For 40 NSCLC patients (24 male, 16 female, age: 47-89, stage: II-IV) weekly 4DCT imaging was performed during treatment simulation before and during the treatment course to monitor the anatomical changes and differences in motion. Gross tumour volumes (GTV) were delineated on all phases of the planning 4DCT and on the weekly repeat 4DCTs. GTV volume changes were acquired and the weekly inter-fraction motion variation was evaluated by measuring the GTV centroid translations in all three directions.

Proton radiotherapy is a very precise technology to treat cancer and at the same time spare healthy tissue. However, treating lung tumors that move due to breathing remains a

challenge.

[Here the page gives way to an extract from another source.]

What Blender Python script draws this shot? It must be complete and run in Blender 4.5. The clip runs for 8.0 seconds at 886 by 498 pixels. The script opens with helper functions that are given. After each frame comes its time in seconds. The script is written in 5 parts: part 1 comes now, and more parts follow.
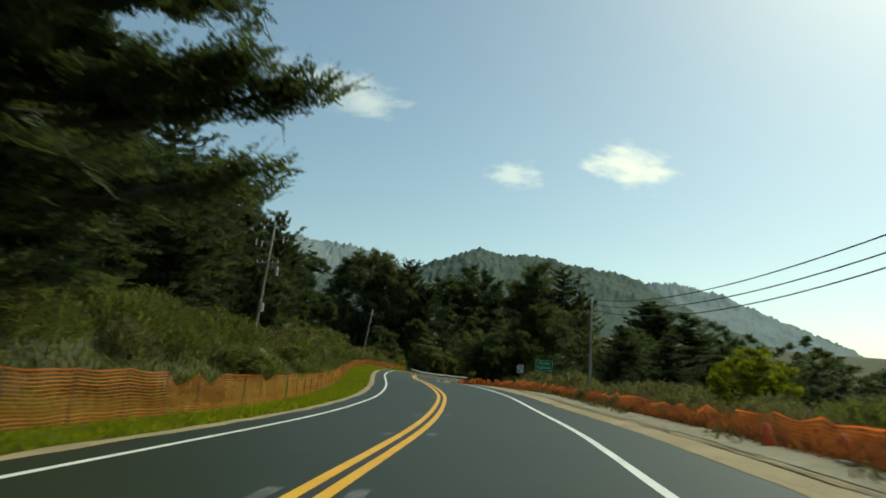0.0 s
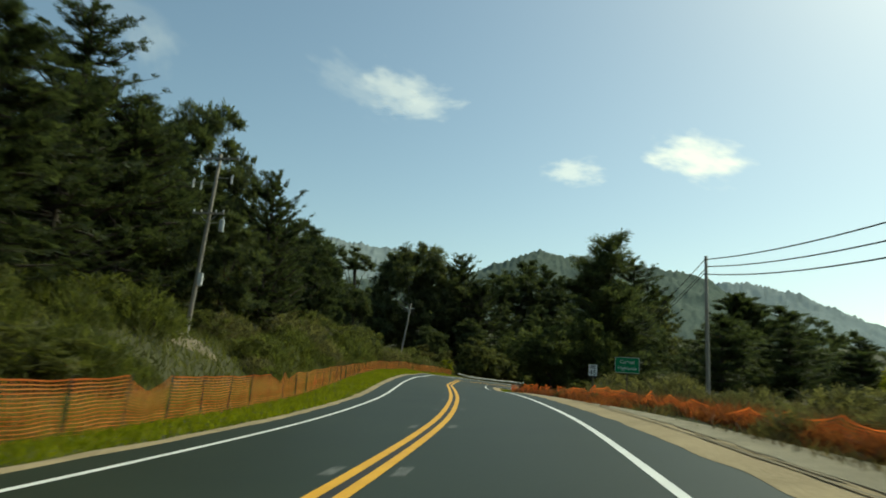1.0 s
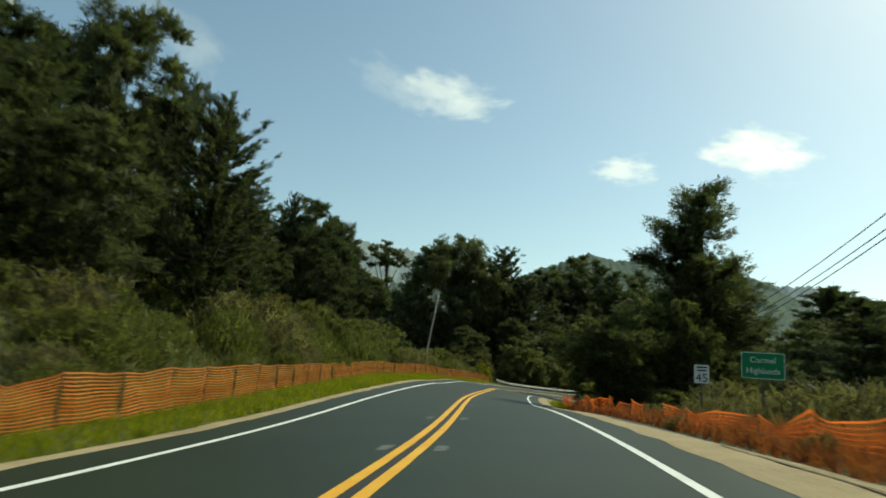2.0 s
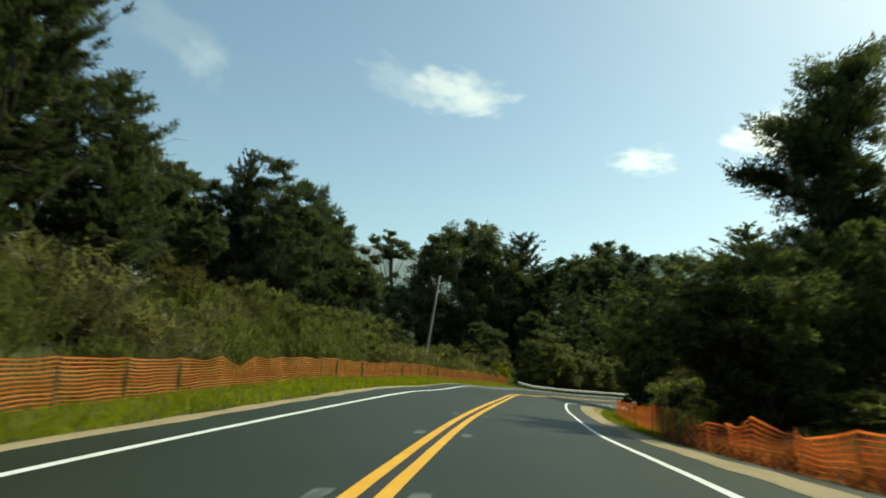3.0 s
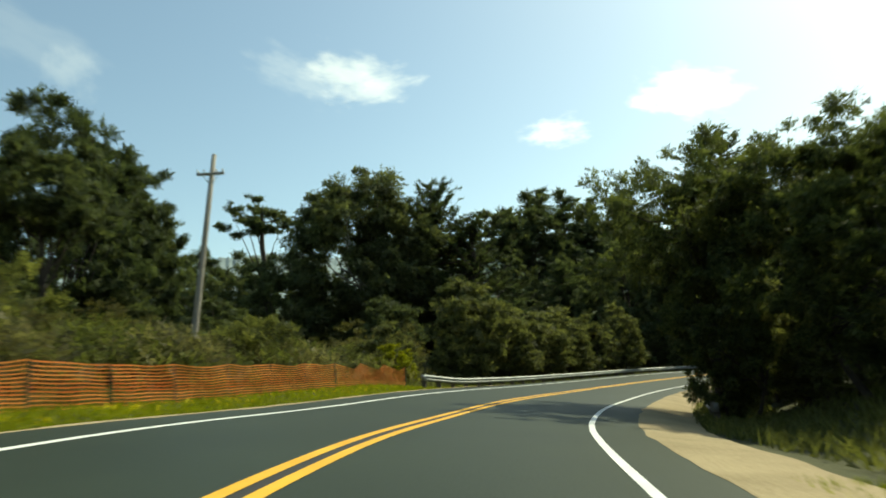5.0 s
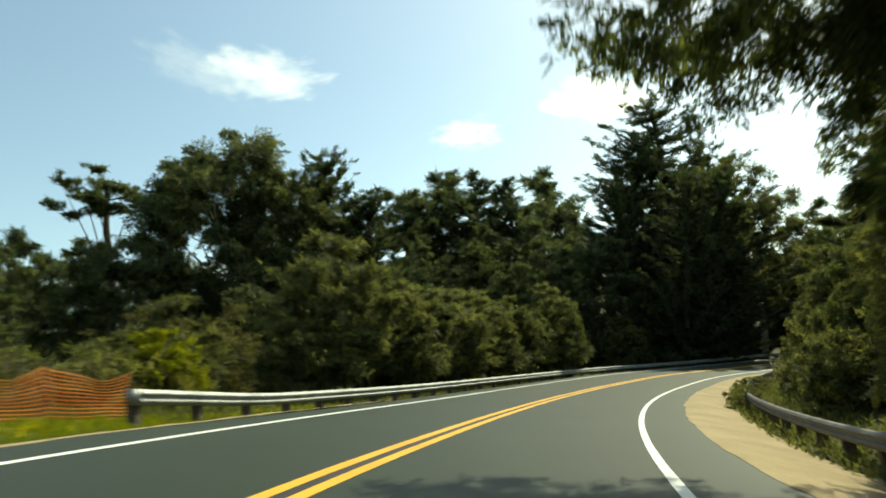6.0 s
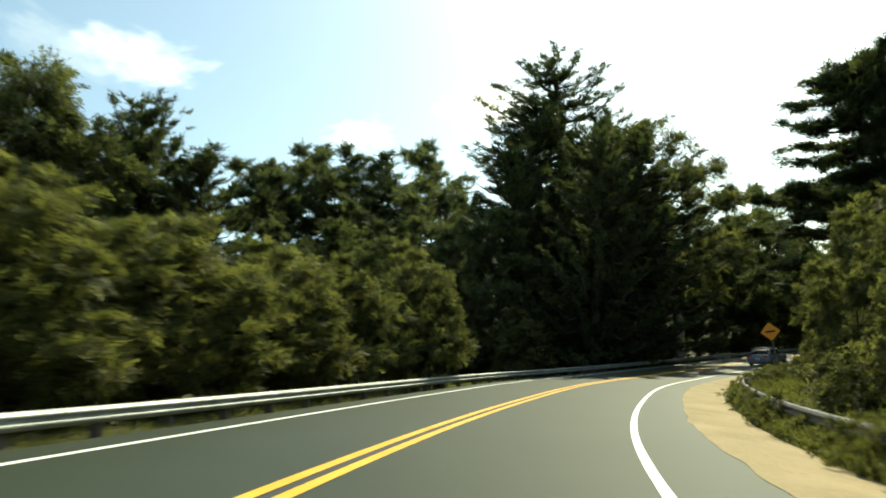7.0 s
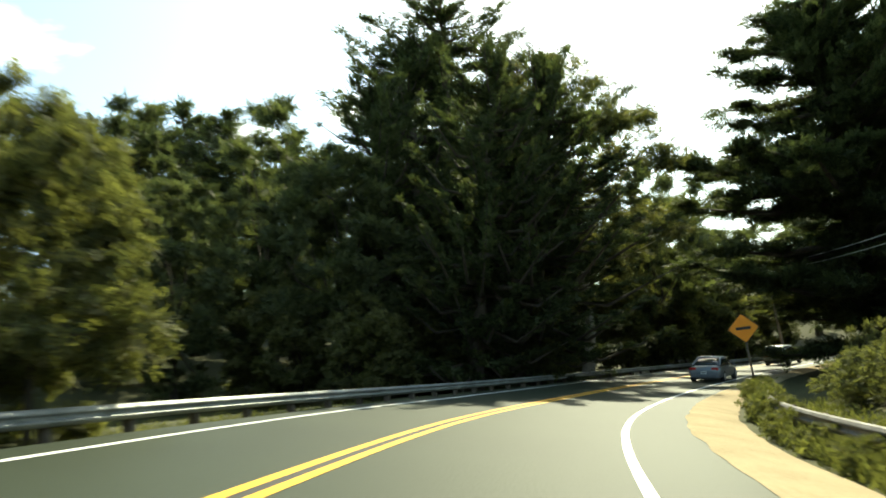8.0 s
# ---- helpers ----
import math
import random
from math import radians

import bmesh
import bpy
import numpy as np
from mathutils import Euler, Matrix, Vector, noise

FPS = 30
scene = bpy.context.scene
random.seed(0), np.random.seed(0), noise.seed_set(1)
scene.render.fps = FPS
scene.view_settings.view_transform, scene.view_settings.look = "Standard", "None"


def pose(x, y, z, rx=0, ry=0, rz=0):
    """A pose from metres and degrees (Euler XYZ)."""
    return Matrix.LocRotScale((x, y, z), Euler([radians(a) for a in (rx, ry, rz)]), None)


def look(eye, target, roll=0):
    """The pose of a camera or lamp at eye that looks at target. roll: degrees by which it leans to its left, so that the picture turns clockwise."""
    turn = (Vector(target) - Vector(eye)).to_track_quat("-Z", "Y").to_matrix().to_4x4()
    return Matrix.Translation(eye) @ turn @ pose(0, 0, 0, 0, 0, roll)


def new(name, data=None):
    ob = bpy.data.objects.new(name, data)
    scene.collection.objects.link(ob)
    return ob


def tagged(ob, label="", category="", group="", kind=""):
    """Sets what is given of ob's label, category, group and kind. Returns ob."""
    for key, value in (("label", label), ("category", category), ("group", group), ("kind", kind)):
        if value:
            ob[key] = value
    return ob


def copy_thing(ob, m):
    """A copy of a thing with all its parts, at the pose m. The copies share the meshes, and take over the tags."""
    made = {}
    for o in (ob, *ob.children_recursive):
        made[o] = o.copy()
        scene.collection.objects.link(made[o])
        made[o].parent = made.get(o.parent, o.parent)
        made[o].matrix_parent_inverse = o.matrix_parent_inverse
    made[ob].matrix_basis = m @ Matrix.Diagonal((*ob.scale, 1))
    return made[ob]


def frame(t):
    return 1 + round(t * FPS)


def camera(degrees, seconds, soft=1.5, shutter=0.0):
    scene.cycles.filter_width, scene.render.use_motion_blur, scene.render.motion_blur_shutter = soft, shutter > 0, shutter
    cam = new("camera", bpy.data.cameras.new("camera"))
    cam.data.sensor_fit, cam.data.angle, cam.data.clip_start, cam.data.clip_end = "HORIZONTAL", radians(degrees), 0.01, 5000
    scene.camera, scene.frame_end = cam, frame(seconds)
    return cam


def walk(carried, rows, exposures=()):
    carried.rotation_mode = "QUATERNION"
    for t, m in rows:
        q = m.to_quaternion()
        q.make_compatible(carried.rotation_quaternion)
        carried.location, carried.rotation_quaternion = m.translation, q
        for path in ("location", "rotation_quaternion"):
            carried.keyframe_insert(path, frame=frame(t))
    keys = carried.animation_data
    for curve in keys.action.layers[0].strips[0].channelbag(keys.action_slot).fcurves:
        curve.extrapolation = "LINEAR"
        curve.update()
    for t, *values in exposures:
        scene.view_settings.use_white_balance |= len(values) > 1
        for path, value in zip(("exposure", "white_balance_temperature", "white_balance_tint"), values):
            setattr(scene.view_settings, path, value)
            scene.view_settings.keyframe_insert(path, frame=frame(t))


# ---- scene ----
cam = camera(69.0, 8.0, soft=1.75, shutter=0.28)
PATH = [
    (0, (-0.001, -0.000, 1.171), (-0.007, 1.961, 1.563), 4.60),
    (0.5, (1.197, 9.949, 1.239), (1.098, 11.908, 1.628), 4.22),
    (1, (1.961, 19.884, 1.309), (1.770, 21.835, 1.704), 4.24),
    (1.5, (2.276, 29.780, 1.401), (2.007, 31.721, 1.800), 4.14),
    (2, (2.139, 39.519, 1.525), (1.804, 41.449, 1.929), 4.55),
    (3.5, (-0.128, 69.139, 1.844), (-0.530, 71.053, 2.260), 1.75),
    (4, (-0.513, 79.196, 1.946), (-0.862, 81.123, 2.356), -0.86),
    (5.5, (-0.794, 109.587, 2.085), (-0.822, 111.546, 2.485), -6.13),
    (6, (0.667, 119.213, 2.008), (0.786, 121.169, 2.408), -6.63),
    (6.5, (2.930, 128.654, 1.880), (3.213, 130.594, 2.275), -6.70),
    (7, (5.854, 137.754, 1.728), (6.304, 139.663, 2.116), -6.91),
    (7.5, (9.780, 146.618, 1.586), (10.389, 148.483, 1.972), -6.86),
    (8, (14.354, 155.233, 1.450), (15.118, 157.038, 1.847), -6.87),
]
EXPOSURES = [(0.0, 0.0, 7100, -14), (2.0, 0.29, 7300, -13.5), (3.5, 0.46, 7400, -13.5), (4.0, 0.42, 7400, -13.5), (5.5, 0.78, 7700, -12.5), (6.0, 0.82, 7750, -12.2), (6.5, 1.0, 7800, -12), (7.5, 1.28, 7800, -11), (8.0, 1.65, 7800, -10)]
walk(cam, [(t, look(eye, target, roll)) for t, eye, target, roll in PATH], EXPOSURES)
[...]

According to literature, tumors that move less than 5 mm can safely be treated without additional techniques to limit breathing motion. We investigated the potential use of this threshold in clinical practice, by measuring the variation in tumor motion during the five weeks of radiotherapy treatment for 40 lung cancer patients. We found that the initial motion of less than 5 mm remained under 5 mm for 66% of the patients. With one third of the patients showing larger variations in motion, motion monitoring remains crucial, even for seemingly minor moving lung tumors. This way a safe and highly precise treatment can be guaranteed.